>> Start Records supplied

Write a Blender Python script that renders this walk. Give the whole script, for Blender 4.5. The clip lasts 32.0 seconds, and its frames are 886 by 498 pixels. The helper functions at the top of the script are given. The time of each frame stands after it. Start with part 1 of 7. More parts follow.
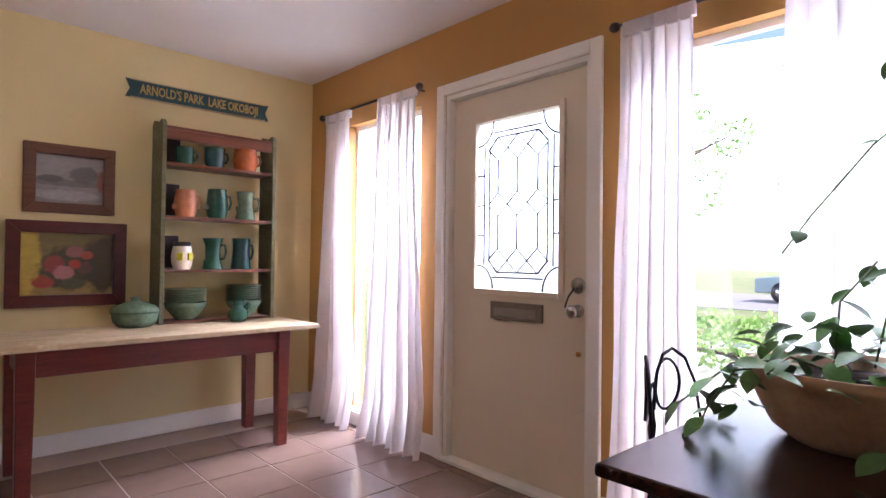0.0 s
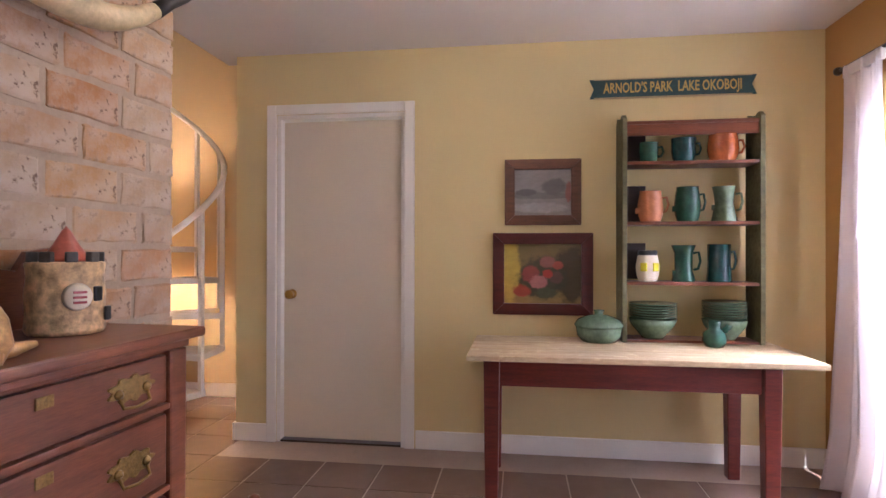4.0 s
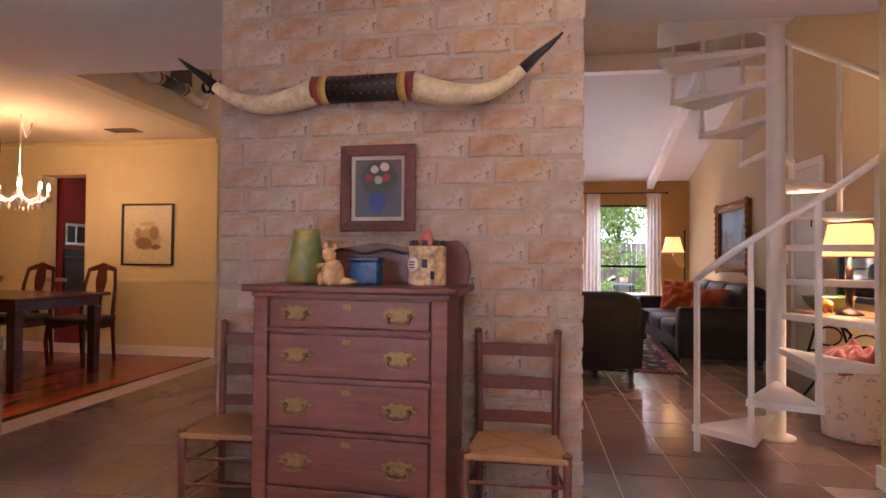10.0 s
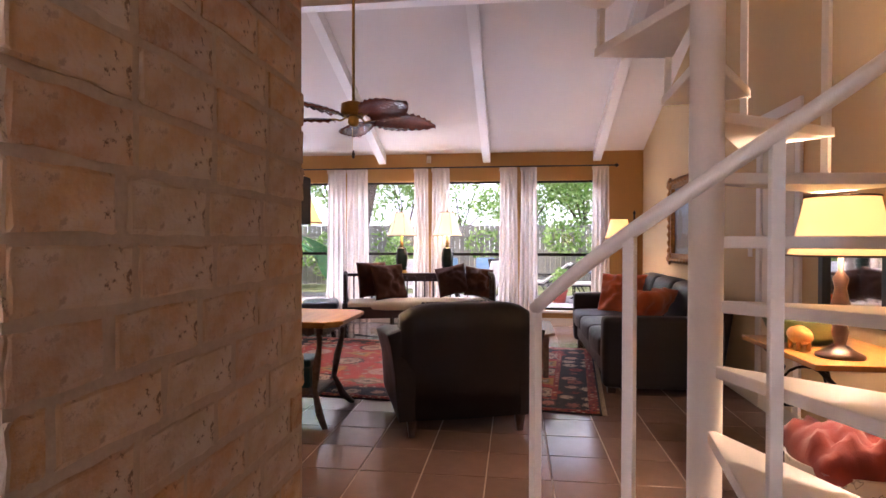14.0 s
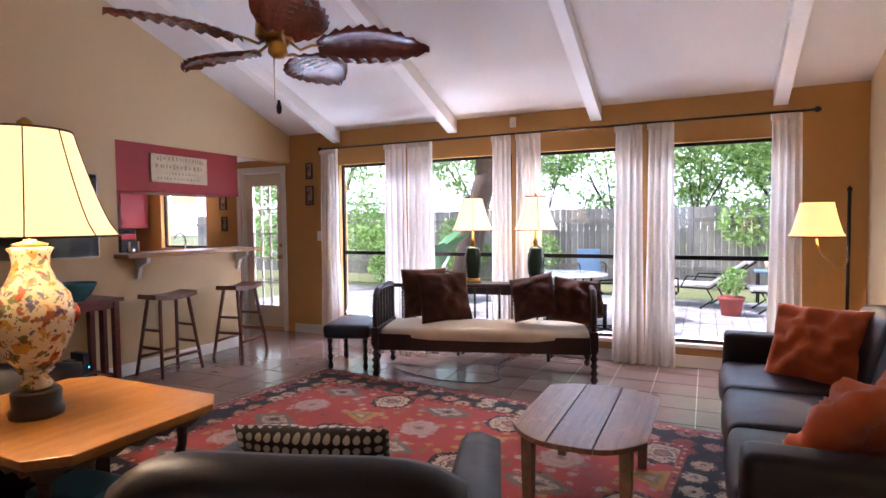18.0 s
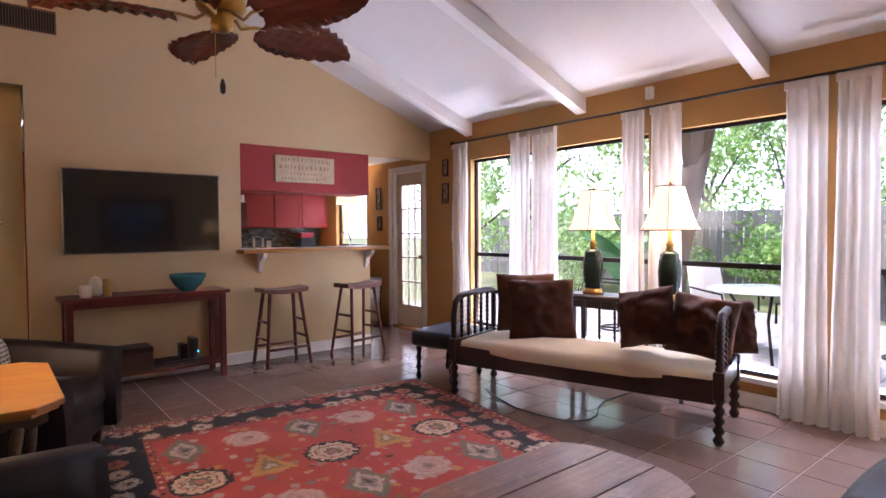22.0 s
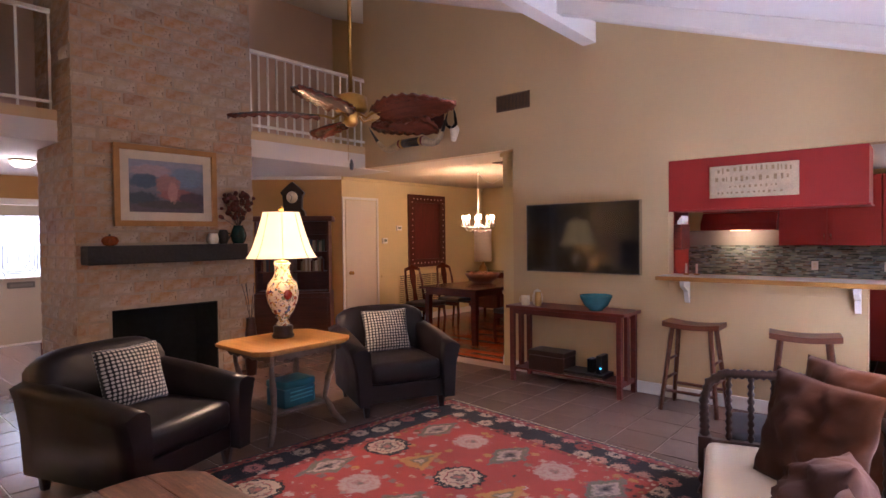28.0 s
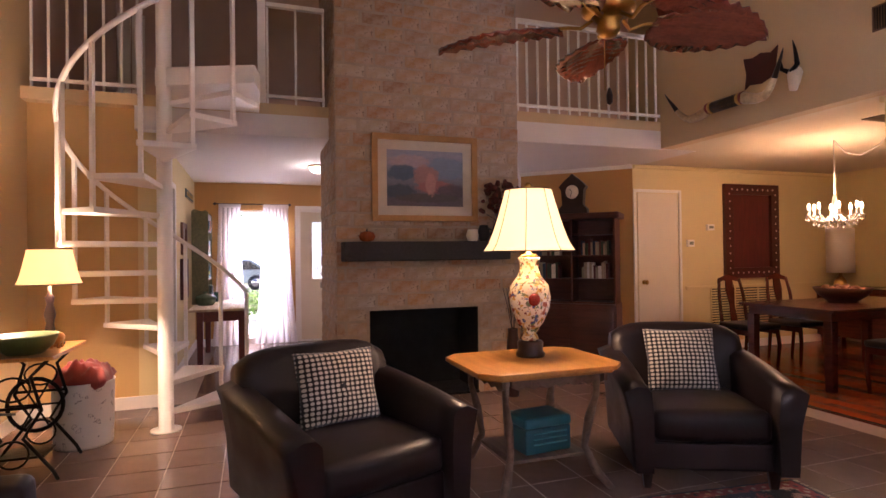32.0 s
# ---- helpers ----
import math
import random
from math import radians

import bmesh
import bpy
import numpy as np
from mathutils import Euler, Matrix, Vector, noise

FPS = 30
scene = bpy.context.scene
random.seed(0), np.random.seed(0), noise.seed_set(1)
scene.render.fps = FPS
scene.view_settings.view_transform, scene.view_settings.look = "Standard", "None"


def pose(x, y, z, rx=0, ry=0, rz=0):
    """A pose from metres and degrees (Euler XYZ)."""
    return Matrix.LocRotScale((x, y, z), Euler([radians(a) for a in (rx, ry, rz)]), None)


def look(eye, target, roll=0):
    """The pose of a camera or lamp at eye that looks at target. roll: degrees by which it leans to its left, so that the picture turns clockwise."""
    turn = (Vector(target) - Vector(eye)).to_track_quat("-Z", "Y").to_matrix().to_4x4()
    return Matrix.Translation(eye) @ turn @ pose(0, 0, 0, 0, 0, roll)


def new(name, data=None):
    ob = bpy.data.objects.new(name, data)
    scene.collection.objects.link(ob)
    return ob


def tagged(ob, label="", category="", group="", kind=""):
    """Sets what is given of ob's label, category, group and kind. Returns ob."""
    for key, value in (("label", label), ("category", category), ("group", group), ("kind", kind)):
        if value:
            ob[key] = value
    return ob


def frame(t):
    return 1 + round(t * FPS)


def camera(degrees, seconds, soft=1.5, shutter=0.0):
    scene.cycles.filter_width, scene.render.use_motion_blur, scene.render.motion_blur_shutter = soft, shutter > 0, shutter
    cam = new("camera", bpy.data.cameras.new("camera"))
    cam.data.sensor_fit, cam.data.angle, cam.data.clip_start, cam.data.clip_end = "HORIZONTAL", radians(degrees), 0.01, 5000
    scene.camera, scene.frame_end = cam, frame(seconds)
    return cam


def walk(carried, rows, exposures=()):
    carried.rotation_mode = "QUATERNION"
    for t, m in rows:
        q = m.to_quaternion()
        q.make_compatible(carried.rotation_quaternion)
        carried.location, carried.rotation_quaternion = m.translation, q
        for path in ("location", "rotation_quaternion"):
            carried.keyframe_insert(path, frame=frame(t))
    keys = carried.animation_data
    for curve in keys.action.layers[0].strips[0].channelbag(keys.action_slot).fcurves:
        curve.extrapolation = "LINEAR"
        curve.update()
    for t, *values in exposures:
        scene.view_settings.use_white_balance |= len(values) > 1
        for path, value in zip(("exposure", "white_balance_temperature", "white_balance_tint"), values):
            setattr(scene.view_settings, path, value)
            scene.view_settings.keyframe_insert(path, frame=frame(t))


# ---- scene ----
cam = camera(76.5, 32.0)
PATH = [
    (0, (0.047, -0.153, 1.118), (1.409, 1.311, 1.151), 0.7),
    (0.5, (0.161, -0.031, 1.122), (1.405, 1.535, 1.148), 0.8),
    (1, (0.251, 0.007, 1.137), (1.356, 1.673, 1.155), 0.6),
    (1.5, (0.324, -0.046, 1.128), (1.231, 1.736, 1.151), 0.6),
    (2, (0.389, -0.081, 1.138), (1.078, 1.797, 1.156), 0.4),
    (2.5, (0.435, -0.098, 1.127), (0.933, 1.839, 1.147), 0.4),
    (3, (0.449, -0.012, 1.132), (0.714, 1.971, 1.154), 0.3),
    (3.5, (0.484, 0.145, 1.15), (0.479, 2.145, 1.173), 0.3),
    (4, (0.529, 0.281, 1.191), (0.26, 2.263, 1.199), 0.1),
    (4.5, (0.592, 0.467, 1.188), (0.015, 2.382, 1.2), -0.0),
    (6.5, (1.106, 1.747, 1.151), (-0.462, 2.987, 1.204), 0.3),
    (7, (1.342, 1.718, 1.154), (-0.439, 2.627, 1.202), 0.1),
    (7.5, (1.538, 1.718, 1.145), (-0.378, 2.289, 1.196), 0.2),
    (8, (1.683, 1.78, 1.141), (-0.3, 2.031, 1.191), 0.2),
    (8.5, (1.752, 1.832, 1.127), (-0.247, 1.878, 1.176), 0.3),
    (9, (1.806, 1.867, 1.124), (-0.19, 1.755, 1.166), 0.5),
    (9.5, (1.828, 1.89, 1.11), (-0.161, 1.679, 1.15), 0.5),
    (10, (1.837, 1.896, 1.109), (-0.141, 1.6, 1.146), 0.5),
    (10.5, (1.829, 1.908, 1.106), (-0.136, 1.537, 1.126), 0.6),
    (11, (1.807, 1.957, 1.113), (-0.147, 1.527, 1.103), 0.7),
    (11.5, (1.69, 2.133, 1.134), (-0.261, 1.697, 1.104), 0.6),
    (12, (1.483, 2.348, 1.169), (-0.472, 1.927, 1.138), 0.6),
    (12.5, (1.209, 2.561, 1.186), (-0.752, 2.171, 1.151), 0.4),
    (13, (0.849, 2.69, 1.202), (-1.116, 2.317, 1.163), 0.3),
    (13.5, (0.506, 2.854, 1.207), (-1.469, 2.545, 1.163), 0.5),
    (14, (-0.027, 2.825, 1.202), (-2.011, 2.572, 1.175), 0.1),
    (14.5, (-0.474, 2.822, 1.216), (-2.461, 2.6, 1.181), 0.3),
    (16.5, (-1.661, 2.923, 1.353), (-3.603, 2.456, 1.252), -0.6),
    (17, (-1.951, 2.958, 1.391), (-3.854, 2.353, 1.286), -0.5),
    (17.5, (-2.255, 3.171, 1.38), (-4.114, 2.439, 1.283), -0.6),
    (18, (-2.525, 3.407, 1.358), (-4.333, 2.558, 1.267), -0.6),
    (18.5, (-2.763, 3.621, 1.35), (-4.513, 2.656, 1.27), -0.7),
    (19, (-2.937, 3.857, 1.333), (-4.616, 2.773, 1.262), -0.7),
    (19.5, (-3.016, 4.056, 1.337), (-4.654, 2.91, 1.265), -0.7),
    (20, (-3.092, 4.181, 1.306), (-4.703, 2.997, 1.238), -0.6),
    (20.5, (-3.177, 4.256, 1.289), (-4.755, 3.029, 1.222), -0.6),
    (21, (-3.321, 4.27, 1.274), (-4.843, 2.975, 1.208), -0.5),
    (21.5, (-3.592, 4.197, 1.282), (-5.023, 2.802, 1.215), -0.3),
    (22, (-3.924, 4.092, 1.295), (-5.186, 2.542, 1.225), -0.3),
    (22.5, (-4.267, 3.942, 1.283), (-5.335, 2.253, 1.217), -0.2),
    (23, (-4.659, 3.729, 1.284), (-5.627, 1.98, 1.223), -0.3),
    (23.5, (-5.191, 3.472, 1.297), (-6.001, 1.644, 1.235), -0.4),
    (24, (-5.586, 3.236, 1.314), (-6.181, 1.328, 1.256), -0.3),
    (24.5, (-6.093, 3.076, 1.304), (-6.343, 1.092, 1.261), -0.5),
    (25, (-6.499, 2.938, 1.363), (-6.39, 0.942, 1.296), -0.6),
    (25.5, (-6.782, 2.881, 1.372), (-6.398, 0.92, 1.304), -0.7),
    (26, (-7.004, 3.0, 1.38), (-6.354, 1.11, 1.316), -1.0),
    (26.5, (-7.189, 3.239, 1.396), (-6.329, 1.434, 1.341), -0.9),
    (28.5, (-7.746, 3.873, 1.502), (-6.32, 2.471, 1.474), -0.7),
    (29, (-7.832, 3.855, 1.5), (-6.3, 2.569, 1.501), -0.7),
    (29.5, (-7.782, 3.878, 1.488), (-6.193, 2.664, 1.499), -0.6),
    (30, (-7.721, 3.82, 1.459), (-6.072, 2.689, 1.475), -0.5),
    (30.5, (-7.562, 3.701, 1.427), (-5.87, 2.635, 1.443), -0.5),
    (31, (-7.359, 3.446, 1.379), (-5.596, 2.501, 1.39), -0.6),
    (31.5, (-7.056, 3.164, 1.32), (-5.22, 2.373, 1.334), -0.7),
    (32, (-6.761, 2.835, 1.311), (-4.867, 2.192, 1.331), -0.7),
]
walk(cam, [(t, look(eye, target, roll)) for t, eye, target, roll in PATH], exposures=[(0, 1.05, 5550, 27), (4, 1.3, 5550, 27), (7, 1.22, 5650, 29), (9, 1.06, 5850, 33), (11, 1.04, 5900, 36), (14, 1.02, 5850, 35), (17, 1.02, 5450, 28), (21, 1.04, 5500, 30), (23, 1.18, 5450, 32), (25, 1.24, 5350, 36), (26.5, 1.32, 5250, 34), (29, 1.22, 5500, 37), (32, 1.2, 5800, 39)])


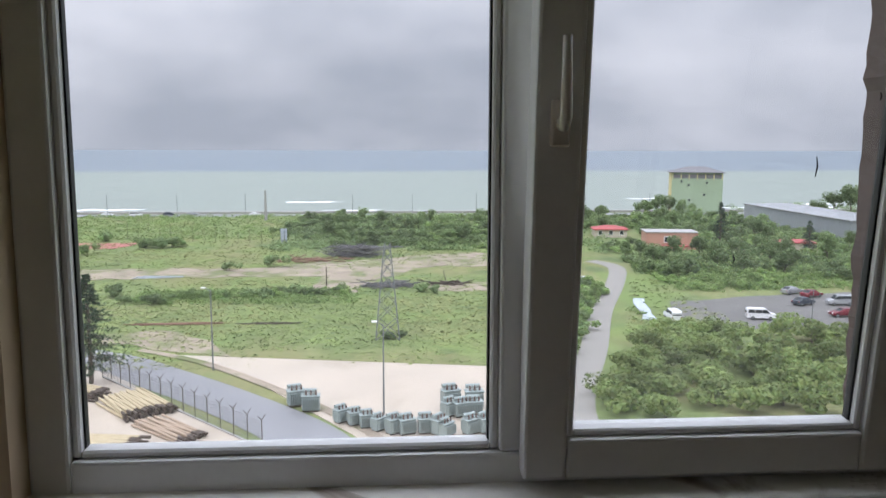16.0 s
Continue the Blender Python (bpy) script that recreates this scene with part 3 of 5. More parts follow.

>> End Records supplied

__Exercise details__:
Nothing but the lines from the start of the records above through the line with "pose from metres" should be retyped, each exactly as written; leave out all pictures.

__Result below__:
Write a Blender Python script that renders this walk. Give the whole script, for Blender 4.5. The clip lasts 32.0 seconds, and its frames are 886 by 498 pixels. The helper functions at the top of the script are given. The time of each frame stands after it. Start with part 1 of 7. More parts follow.
0.0 s
4.0 s
10.0 s
14.0 s
18.0 s
22.0 s
28.0 s
32.0 s
# ---- helpers ----
import math
import random
from math import radians

import bmesh
import bpy
import numpy as np
from mathutils import Euler, Matrix, Vector, noise

FPS = 30
scene = bpy.context.scene
random.seed(0), np.random.seed(0), noise.seed_set(1)
scene.render.fps = FPS
scene.view_settings.view_transform, scene.view_settings.look = "Standard", "None"


def pose(x, y, z, rx=0, ry=0, rz=0):
    """A pose from metres and degrees (Euler XYZ)."""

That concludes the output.